Swedish Defence Commission submits total defence report
On Tuesday, 19 December 2023, the Swedish Defence Commission submitted its report on the state and further development of the total defence, with a focus on the civilian defence, to Minister for Defence Pål Jonson and Minister for Civil Defence Carl-Oskar Bohlin.
In the report, the Defence Commission states that it is time for action.
Sweden must shape its security policy and its defence based on the scope of the threat Russia will pose for a long time to come. An aggressive Russia, with both the ability and the will to wage a prolonged war, should form the main foundation for developing Sweden’s total defence.
The Swedish Defence Commission states that the civilian component of the total defence must rapidly increase its capability.
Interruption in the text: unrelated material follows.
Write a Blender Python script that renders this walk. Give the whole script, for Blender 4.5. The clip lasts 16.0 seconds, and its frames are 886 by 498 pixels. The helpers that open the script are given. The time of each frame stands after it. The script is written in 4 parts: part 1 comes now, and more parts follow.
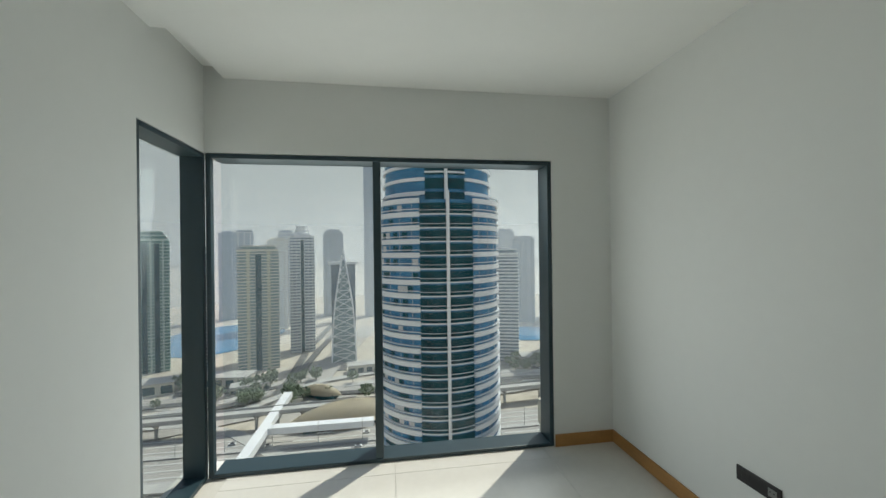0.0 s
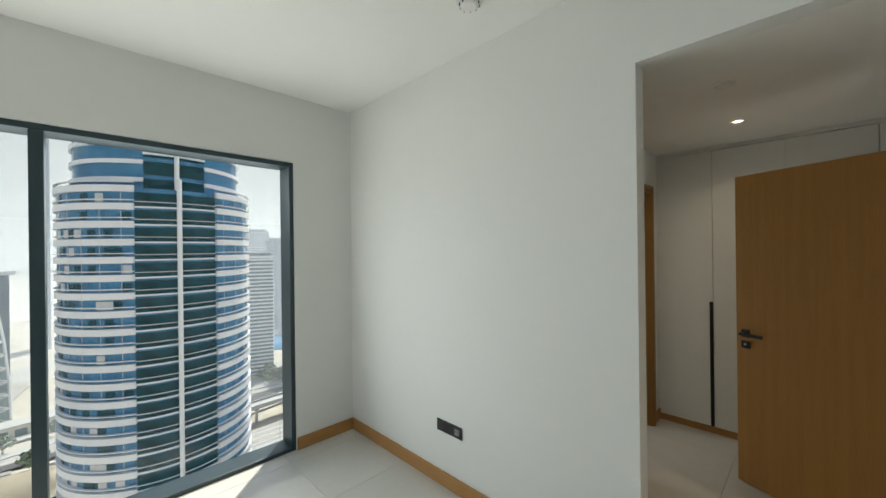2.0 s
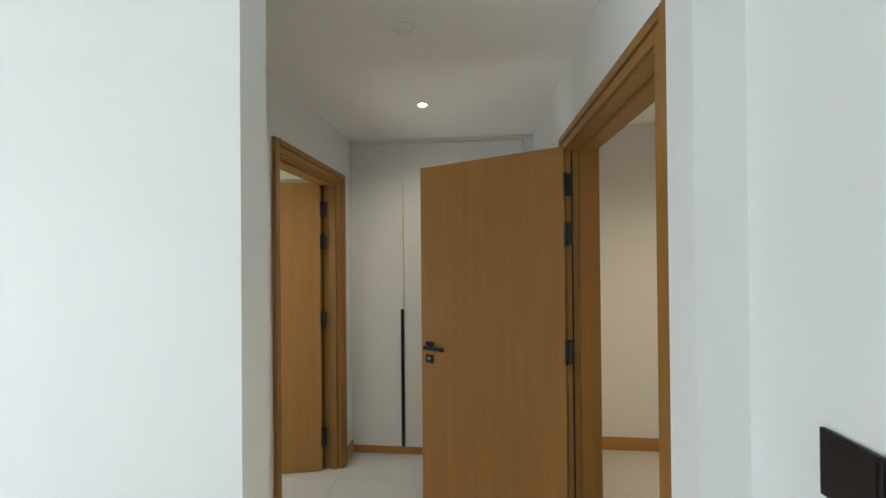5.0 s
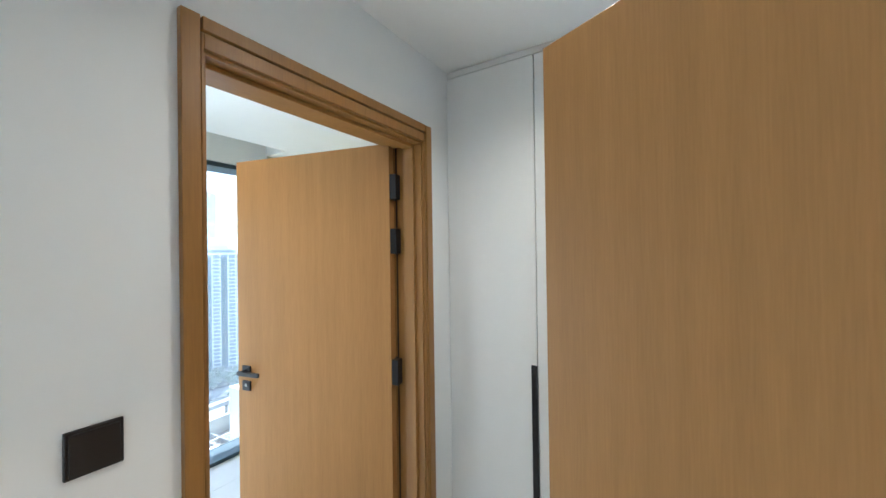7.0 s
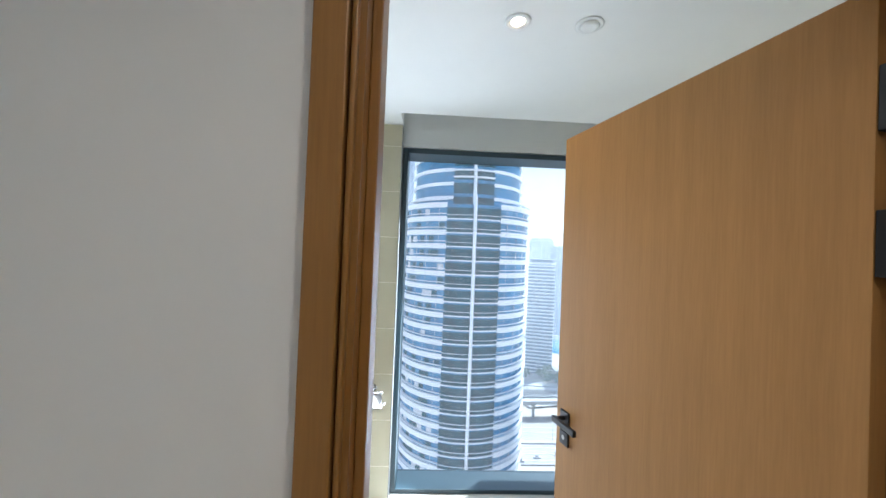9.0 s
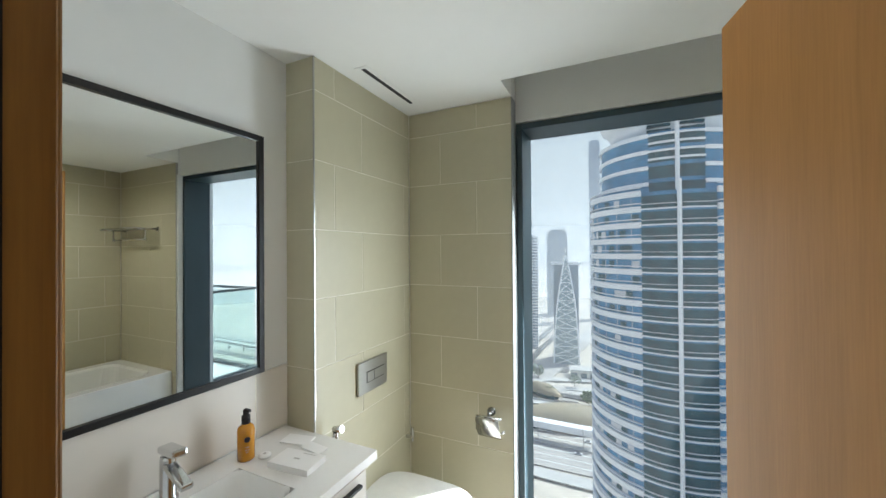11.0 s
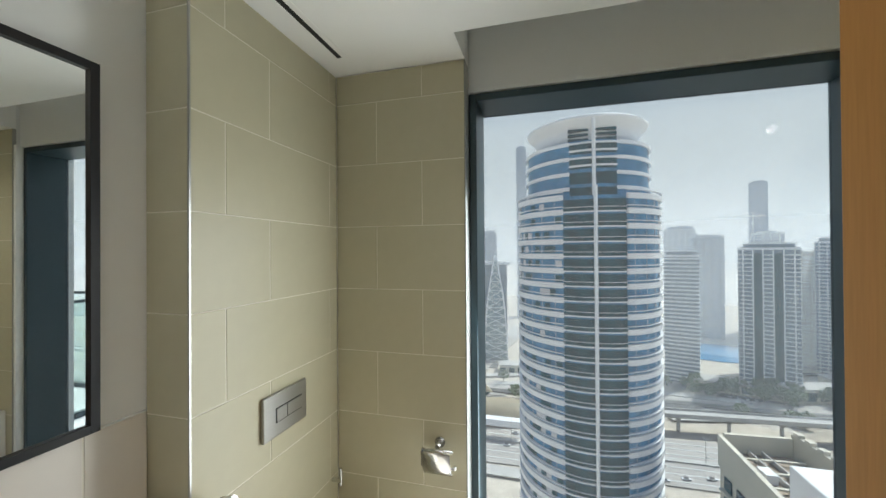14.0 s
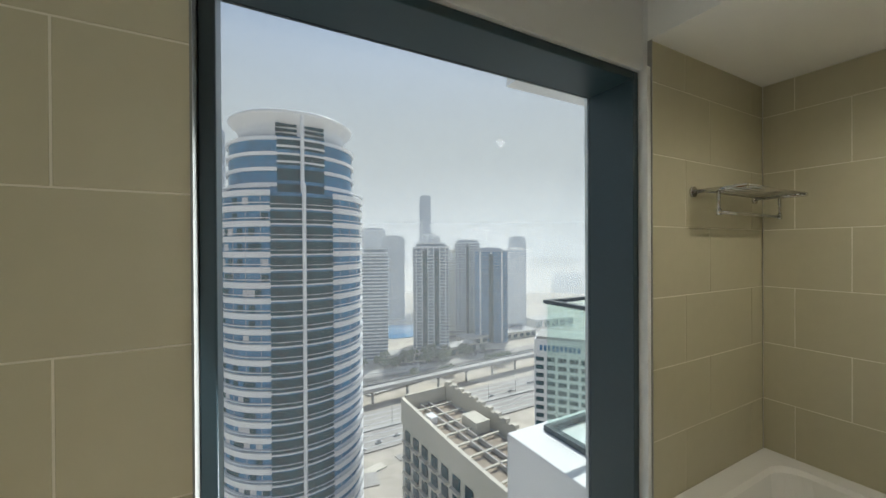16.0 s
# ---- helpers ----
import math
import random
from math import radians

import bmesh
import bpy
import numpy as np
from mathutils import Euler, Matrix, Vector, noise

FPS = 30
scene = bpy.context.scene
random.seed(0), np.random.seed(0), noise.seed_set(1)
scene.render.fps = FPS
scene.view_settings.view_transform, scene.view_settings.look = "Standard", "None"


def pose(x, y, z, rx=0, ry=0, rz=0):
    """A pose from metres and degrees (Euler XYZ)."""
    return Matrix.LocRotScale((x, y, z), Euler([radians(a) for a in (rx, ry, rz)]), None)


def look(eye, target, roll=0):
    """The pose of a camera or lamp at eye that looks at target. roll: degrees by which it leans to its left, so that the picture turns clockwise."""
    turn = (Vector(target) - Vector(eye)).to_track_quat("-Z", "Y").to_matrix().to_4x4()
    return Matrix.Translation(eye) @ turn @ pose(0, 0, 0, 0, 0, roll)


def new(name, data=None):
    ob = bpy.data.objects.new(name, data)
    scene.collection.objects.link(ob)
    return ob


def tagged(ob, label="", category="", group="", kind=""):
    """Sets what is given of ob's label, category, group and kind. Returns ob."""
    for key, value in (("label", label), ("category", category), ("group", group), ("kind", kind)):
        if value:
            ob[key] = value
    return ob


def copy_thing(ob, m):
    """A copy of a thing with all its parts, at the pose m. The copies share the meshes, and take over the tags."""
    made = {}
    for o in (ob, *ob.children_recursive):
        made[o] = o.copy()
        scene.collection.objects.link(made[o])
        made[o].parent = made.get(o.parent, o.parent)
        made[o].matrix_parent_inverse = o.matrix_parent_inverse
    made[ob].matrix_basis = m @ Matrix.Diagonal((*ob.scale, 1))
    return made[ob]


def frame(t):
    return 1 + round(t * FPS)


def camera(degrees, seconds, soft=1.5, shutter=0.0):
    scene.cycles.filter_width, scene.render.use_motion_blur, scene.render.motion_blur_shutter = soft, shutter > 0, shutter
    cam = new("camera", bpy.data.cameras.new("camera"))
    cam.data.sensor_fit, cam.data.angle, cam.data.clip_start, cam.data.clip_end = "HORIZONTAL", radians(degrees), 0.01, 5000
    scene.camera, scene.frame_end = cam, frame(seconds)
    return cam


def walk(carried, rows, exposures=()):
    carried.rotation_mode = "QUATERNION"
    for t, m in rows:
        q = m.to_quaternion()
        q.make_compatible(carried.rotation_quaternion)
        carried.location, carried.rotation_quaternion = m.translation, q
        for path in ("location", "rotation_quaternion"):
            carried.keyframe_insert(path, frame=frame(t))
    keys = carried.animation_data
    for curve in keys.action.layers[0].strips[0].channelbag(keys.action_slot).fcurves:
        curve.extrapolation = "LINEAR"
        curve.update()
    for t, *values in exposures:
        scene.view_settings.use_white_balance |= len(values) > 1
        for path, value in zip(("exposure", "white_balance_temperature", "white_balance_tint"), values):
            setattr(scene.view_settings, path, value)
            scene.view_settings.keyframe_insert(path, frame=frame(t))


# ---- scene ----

A sense of urgency must permeate all parts of the Swedish society and the further development of Sweden’s total defence in the years to come.
The policies and regulations to build a stronger total defence capability are already partly in place. However, decision-makers – in both the public and private sectors – lack the understanding of what war planning consists of and what it entails. The importance of clear command structures and flexible leadership cannot be emphasised enough.
The basis of the total defence, and the civil defence, is ultimately made up by our population. Everyone has a role to play in the total defence. Ukraine has demonstrated the critical necessity of the population’s resilience and will to defend their nation.
The Swedish Defence Commission underlines that Sweden must be able to defend itself against an armed attack, as well as to contribute to the defence of NATO allies. A strong Swedish total defence will be a part of NATO’s deterrence. Sweden’s commitment – together with its Allies – to the collective defence is central to NATO’s deterrence and ultimately how peace is preserved in the Euro-Atlantic area.
To develop the Swedish total defence capability, the Swedish Defence Commission’s proposals in its report include the following:
- a command chain with clear structures, roles and responsibilities within the civil defence. This includes a transformation of the Swedish Civil Contingencies Agency to become the Government’s resource for coordination of the civil defence;
- an introduction of four new sectors within the Swedish system for preparedness;
- a financial planning framework for civil defence; and
- the re-establishment of a system for ensuring private sector war-time involvement.
The Swedish Defence Commission’s proposals regarding the military defence as well as the budget for the total defence (civilian and military) will be submitted in the Commission’s final report, planned to be submitted 26 April 2024.